The woods are a maze of mini-parties, each with its own soundtrack, its own guest list, its own menu of mind-bending desserts. Hundreds of fires roar and curl. Under the canopy of this old-growth forest, 1,500 people -- most in their late teens and early twenties -- have gathered to dance, trip, and stay up all night. At 2:30 in the morning, they're just getting going.

Hippies, metal kids, ravers, and country boys come from all over Northeast Ohio and beyond to party at the Ledges, 240 acres of Hobbitland cradled around a deep, spring-fed quarry lake. The atmosphere is spookily euphoric, like a high school lock-in overtaken by anarchy. You expect to find a secret room where parents and the town sheriff sit bound and gagged.

Maybe it's the drugs, but everybody's smiling, willing to share a spot by the fire and a toke from the pipe. Welcome to party heaven.


The beauty of the Ledges happened by accident. In the 1950s, the area was a quarry mined for quartz and sand. According to legend, a digger bit into a natural spring, and a lake formed within days -- almost 30 acres, with an island in the middle. Desert-colored cliffs and shelves tower above the water and glow anciently beneath its surface.

During the day, the park is filled with families -- swimming, hiking, playing basketball, or just being. "Hold my cigarettes," says an apple-shaped woman to her husband, before stepping off a 15-foot cliff. Her splash reaches back up the cliff. Behind her, kids line up to pull cannonballs and jackknives.

The occasional joint is passed, along with cans of Pabst and Bud. A couple floating on a raft may or may not be having sex. "Yes, I'm already gone," sings Don Henley from a car stereo. The late afternoon sun shines hot, and everybody's happy.

The old hippies talk about a vision -- that of Evan Kelley, who has owned the place since 1997. Like so many here, he fell in love with the Ledges when he was a teenager. Back then, in the '80s, the parties were even wilder, more lawless, and plagued by fires, drownings, and Hell's Angels.

The park changed ownership in 1995, but its new tenants tanked within months. So Kelley convinced his parents to mortgage their house and scoop up the property -- 110 acres for around $450,000.

He began hosting music festivals on weekends, with bands like Ekoostik Hookah and the Dark Star Orchestra, creating more of a venue atmosphere than a powder keg of drunks and fireworks.
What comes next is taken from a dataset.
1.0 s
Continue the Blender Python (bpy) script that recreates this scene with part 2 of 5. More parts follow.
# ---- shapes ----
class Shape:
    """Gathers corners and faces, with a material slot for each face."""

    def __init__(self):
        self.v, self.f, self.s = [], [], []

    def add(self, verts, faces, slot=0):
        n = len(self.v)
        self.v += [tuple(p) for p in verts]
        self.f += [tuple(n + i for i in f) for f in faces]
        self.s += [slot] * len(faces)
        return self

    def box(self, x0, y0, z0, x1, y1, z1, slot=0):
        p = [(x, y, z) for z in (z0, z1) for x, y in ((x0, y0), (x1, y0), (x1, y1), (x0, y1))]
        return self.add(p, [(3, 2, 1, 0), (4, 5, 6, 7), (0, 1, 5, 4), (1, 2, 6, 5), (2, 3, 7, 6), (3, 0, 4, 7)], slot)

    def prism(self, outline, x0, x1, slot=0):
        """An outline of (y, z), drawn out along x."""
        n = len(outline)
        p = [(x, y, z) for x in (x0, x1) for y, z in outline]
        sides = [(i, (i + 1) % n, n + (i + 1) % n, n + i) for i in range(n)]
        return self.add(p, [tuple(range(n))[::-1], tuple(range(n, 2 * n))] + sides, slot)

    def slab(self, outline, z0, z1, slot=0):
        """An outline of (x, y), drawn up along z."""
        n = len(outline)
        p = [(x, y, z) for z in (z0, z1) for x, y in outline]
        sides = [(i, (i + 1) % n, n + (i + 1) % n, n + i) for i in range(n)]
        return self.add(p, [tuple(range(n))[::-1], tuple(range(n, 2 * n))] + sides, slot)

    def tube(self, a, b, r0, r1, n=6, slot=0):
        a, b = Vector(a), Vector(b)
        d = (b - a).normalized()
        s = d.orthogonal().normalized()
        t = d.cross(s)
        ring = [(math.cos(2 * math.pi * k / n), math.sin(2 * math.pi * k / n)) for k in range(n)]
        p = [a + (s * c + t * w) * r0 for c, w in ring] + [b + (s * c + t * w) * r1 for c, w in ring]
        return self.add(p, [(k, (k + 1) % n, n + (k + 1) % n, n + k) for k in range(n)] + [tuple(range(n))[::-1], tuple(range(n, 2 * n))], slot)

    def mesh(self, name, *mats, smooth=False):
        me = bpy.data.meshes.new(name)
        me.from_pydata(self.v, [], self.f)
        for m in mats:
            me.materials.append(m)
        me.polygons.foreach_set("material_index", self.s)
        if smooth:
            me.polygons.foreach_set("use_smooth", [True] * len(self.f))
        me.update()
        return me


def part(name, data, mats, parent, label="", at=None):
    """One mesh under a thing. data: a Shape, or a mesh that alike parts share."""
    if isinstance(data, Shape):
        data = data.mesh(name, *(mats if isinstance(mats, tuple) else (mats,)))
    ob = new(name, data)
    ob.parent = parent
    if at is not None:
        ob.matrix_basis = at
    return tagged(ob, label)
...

"This place had to be cleaned up in order to make the sheriff happy and persuade more families to come back," says Kelley. He claims to have a policy of zero tolerance for drugs, but that's easier said than done. "Drugs and alcohol are always a big problem," he says. "We just try to keep everything cool and be respectful of each other."


Sun gives way to moon. Glow sticks snap into luminosity -- pink, blue, green, purple. Pieces of wood transform into piles. Fires pop and snarl to life.
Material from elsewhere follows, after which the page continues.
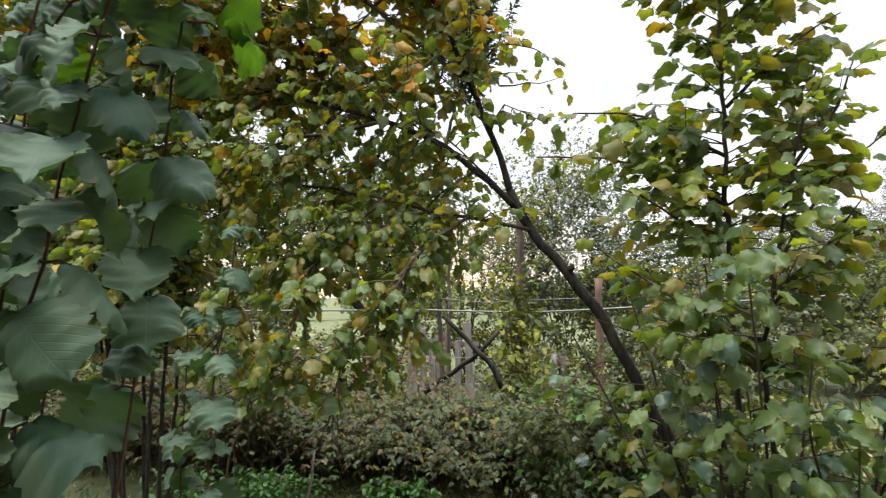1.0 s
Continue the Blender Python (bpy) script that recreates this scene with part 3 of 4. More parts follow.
# ---------------------------------------------------------------- leaning hazel
def leaning_hazel():
    rng = random.Random(8)
    base = Vector((0.42, 3.1, 0))
    tree = thing("hazel_tree", base, "leaning hazel with dark forked trunk and yellowing crown", "tree", "hazels")
    main_limbs = (((-.36, 1.85), (-.48, 1.95), (-.77, 2.19), (-1.22, 2.38), (-1.50, 2.46)), ((-.39, 1.90), (-.51, 2.28), (-.58, 2.47), (-.66, 2.70)))

    def keep(q):
        """Open below the crown, and few leaves on the path's side of the two main limbs."""
        x, y, z = q[0] + base.x, q[1] + base.y, q[2]
        if z < .98 or x < -1.62 and z < 1.42:
            return False
        k = 2.85 / max(.5, y - .2)
        x, z = .1 + (x - .1) * k, 1.45 + (z - 1.45) * k
        if y < 3.06:
            for line in main_limbs:
                for (ax, az), (bx, bz) in zip(line, line[1:]):
                    u = min(1, max(0, ((x - ax) * (bx - ax) + (z - az) * (bz - az)) / ((bx - ax) ** 2 + (bz - az) ** 2)))
                    if math.hypot(x - ax - u * (bx - ax), z - az - u * (bz - az)) < .045:
                        return math.sin(x * 91 + z * 57) > .72
        return True

    fol = Foliage("hazel", HAZEL_MATS, keep)
    twigs = Geo()
    limb(tree, base, [(.44, 3.1, -.06), (.34, 3.08, .55), (.10, 3.05, 1.10), (-.03, 3.05, 1.36), (-.14, 3.05, 1.52), (-.30, 3.05, 1.72), (-.39, 3.07, 1.91)], .034, .022, HAZEL_BARK, rng, "trunk", sides=12, label="dark leaning trunk with a stub knob")
    limb(tree, base, [(-.13, 3.035, 1.53), (-.118, 3.025, 1.552)], .020, .012, HAZEL_BARK, rng, "knob", sides=7, step=.02)

    # real yellowing upwards; extra olive and lime stand in for brighter light up here
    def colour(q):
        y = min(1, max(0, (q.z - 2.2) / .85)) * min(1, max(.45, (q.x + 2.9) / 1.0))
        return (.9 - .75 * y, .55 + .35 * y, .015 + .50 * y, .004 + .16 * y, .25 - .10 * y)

    limbs = [
        ([(-.39, 3.07, 1.90), (-.44, 3.1, 2.09), (-.51, 3.1, 2.28), (-.58, 3.08, 2.47), (-.66, 3.03, 2.72), (-.78, 3.0, 3.0), (-1.01, 3.0, 3.52), (-1.28, 3.0, 3.94), (-1.40, 3.0, 4.25)], .018, .004, .32, 1.25),
        ([(-.34, 3.06, 1.80), (-.48, 3.0, 1.95), (-.77, 3.0, 2.19), (-1.22, 3.0, 2.38), (-1.47, 2.95, 2.45), (-1.9, 2.9, 2.60), (-2.3, 2.8, 2.68)], .018, .005, .34, 1.2),
        ([(-.30, 3.04, 1.72), (-.46, 2.9, 1.75), (-.66, 2.8, 1.79), (-.9, 2.75, 1.86), (-1.31, 2.7, 1.94), (-1.7, 2.6, 1.8)], .010, .004, .25, 1.1),
        ([(-.58, 3.08, 2.47), (-.98, 2.9, 2.80), (-1.45, 2.8, 3.25), (-1.9, 2.7, 3.75)], .012, .004, .32, 1.1),
        ([(-1.22, 3.0, 2.38), (-1.55, 3.0, 2.95), (-1.85, 3.0, 3.6), (-2.0, 3.0, 4.1)], .014, .004, .34, 1.0),
        ([(-.95, 2.95, 2.28), (-1.4, 2.6, 2.1), (-1.85, 2.5, 1.85), (-2.1, 2.45, 1.65)], .012, .004, .32, 1.1),
        ([(-.9, 2.75, 1.86), (-1.1, 2.55, 1.62), (-1.2, 2.45, 1.3)], .010, .003, .28, 1.3),
        ([(-.55, 2.85, 1.77), (-.75, 2.6, 1.55), (-.85, 2.5, 1.2)], .009, .003, .26, 1.3),
        ([(-.70, 2.8, 1.80), (-1.35, 2.5, 1.55), (-1.55, 2.4, 1.2)], .010, .003, .30, 1.3),
        ([(-.58, 3.08, 2.47), (-.42, 3.05, 2.62), (-.26, 3.05, 2.58)], .007, .003, .13, .9),
        ([(-.60, 3.07, 2.55), (-.54, 2.95, 2.95), (-.72, 2.9, 3.4)], .006, .003, .22, 1.1),
        ([(-.72, 3.0, 2.85), (-.95, 2.8, 3.15), (-1.0, 2.7, 3.75), (-.95, 2.7, 4.05)], .011, .003, .28, 1.1),
        ([(-1.47, 2.95, 2.45), (-1.8, 2.7, 3.0), (-2.2, 2.6, 3.4)], .010, .003, .34, 1.1),
        ([(-1.0, 3.0, 2.3), (-1.25, 3.2, 2.5), (-1.6, 3.3, 2.6), (-2.0, 3.3, 2.7)], .009, .003, .34, 1.2),
        ([(-1.2, 3.0, 2.38), (-1.45, 3.1, 2.2), (-1.75, 3.2, 2.15), (-2.1, 3.2, 2.0)], .009, .003, .34, 1.2),
        ([(-.9, 2.9, 2.9), (-1.2, 3.0, 2.75), (-1.5, 3.0, 2.85)], .008, .003, .30, 1.2),
        ([(-1.7, 2.95, 2.53), (-1.95, 3.2, 2.8), (-2.2, 3.2, 3.1), (-2.5, 3.2, 3.4)], .008, .003, .34, 1.2),
        ([(-1.35, 2.8, 3.35), (-1.7, 2.9, 3.3), (-2.1, 2.9, 3.15)], .007, .003, .32, 1.2),
        ([(-1.55, 3.0, 2.95), (-1.9, 3.1, 2.95), (-2.3, 3.1, 2.8)], .007, .003, .32, 1.2),
        ([(-1.2, 2.85, 3.2), (-1.5, 2.75, 3.7), (-1.75, 2.7, 4.2)], .007, .003, .32, 1.1),
        ([(-.75, 2.6, 1.55), (-.95, 2.45, 1.25), (-1.02, 2.4, .95)], .007, .003, .24, 1.2),
        ([(-1.2, 2.45, 1.3), (-1.35, 2.4, 1.05), (-1.42, 2.35, .82)], .007, .003, .24, 1.2),
        ([(-.95, 3.0, 2.26), (-1.15, 3.1, 2.0), (-1.45, 3.2, 1.75), (-1.7, 3.2, 1.5)], .010, .003, .32, 1.1),
        ([(-.77, 3.0, 2.19), (-.95, 3.2, 2.45), (-1.3, 3.3, 2.75), (-1.7, 3.3, 3.0)], .010, .003, .32, 1.1),
        ([(-.55, 3.0, 2.0), (-.75, 3.2, 1.95), (-1.0, 3.3, 1.75), (-1.15, 3.3, 1.5)], .009, .003, .26, 1.0),
        ([(-1.5, 2.9, 2.46), (-1.75, 2.8, 2.3), (-2.0, 2.7, 2.2), (-2.5, 2.6, 2.0)], .010, .003, .34, 1.1),
        ([(-.48, 3.08, 2.2), (-.40, 3.05, 2.32), (-.22, 3.05, 2.22)], .006, .002, .12, .7),
        ([(-.46, 3.0, 1.95), (-.60, 2.78, 2.10), (-.74, 2.62, 2.18)], .006, .002, .17, .9),
        ([(-.52, 3.08, 2.27), (-.66, 2.8, 2.42), (-.80, 2.65, 2.50)], .006, .002, .18, .9),
        ([(-.58, 3.06, 2.46), (-.52, 2.88, 2.64), (-.50, 2.8, 2.80)], .005, .002, .15, .8),
        ([(-.70, 3.0, 2.13), (-.88, 2.75, 2.30), (-1.02, 2.6, 2.42)], .006, .002, .20, .9),
    ]
    for pts, r0, r1, reach, dens in limbs:
        line = limb(tree, base, pts, r0, r1, HAZEL_BARK if r0 > .012 else TWIG_BARK, rng, sides=8 if r0 > .012 else 5)
        total = sum((b - a).length for a, b in zip(line, line[1:]))
        n = int(total / .030 * dens)
        bare_share = .19 if r0 > .017 else .08
        for k in range(n + 1):
            t = bare_share + (1 - bare_share) * k / n
            p, d = along(line, t)
            if rng.random() < (.16 if p.x > -1.35 else .10) * min(1, max(0, (p.z - 2.35) / .5)) + .50 * min(1, max(0, (p.z - 3.2 + .25 * min(0, p.x + 1.4)) / .5)):
                continue
            w = d * .5 + Vector((rng.gauss(0, .8), rng.gauss(0, .8), rng.gauss(.1, .7)))
            leafy_twig(twigs, fol, p, w, reach * rng.uniform(.5, 1.15), rng, .034, .061 + .010 * min(1, max(0, (p.z - 2.3) / .4)), colour, base, droop=.4, hang=.55, flat=.55)
    # a bare, nearly leafless shoot on the open side
    limb(tree, base, [(-.42, 3.06, 2.42), (-.25, 3.3, 2.5), (-.14, 3.5, 2.58)], .005, .0015, TWIG_BARK, rng, "dead_twig", sides=4)
    dead = [(-.30, 3.24, 2.48), (-.22, 3.36, 2.50), (-.18, 3.43, 2.60), (-.14, 3.5, 2.56), (-.13, 3.52, 2.48), (-.25, 3.3, 2.56)]
    for q in dead:
        fol.add(leaf_frame(Vector(q) - base, (rng.gauss(0, .5), rng.gauss(0, .5), -1), (rng.gauss(0, 1), -1, .3), .055, rng), 1, rng)
    part("twig_spray", twigs.mesh("twig_spray", [TWIG_BARK]), tree, kind="stuff")
    fol.build(tree, 300, key=lambda it: it[2][3][1])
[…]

"Doses needed!" yells Crabs, a round, jolly hippie with dime-gauge earrings. Crabs, 20, comes to the Ledges for every festival of the summer, whether it's hippie jam bands or throat-ripping metal. He holds a lighter to his fingertip to show a small square of blotter acid and pops it on his tongue. He's taken four hits and some 'shrooms since he got here last night, yet he's surprisingly lucid.

Ask anybody here, and they'll tell you what they're on, what they're selling, or what they're looking for. "Scorpion" ecstasy rolls are going around. Campsite 109's got the "classic white-fluff" LSD, Crabs says. And, he might add, some seriously high-grade pot. "The whitest shit I've ever seen," he says, referring to the THC crystals on the buds.

Crabs inhales from a blown-glass pipe. "Hey, Heather, come hit this," he says to a girl dancing gypsy-like behind the fire, her arms and body mimicking the flowing ascent of flames. As Heather steps into the light of Crabs' Bic, her pupils are the size of coat buttons, her eyelids opening and closing in sensual slow motion, as if she's being given a full body massage.

At another site, a girl with long blond dreadlocks sits cross-legged, weighing out 'shrooms and pot on a digital scale under a fluorescent light.

Down on the beach, some guy fills his mouth with swigs of lamp oil and exhales plumes of fire, warming onlookers. A tall, messy-haired kid in a hoodie wanders from campsite to campsite with a didgeridoo turned beer-bong. Crabs bongs half an ice-tea jug filled with Jack-and-Coke and blows it like a dying whale. An old hippie, sitting over briefcases filled with swirling glass pipes and bongs for sale, talks about his days on tour with the Dead and Phish.

"It's such a karmatic feel," says Chris, 22, his glasses reflecting the orange and yellow streamers from the roaring fire. Behind him, the twinkling sky glows a dark navy blue. The 4 a.m. air is cold and heavy with dew. Fall is coming. "This place just touches me."


Kelley sits in the shade of the welcome booth, strumming a guitar. He lives in a cinder-block building at the front gate with his wife, Kristina, and their daughters, 3-year-old Alia and 10-year-old Jessica.

If this ain't the American dream, then he sure doesn't know what is. Even after all his years at the Ledges, he still struggles for words to describe its . . . vibe.

"What this place does is bring out feelings in people," he says. "They're good feelings, they're rejoiceful feelings, and sometimes they're spiritual feelings . . . That chemistry and that vibe are as strong as they're ever gonna be. We did it. We made it."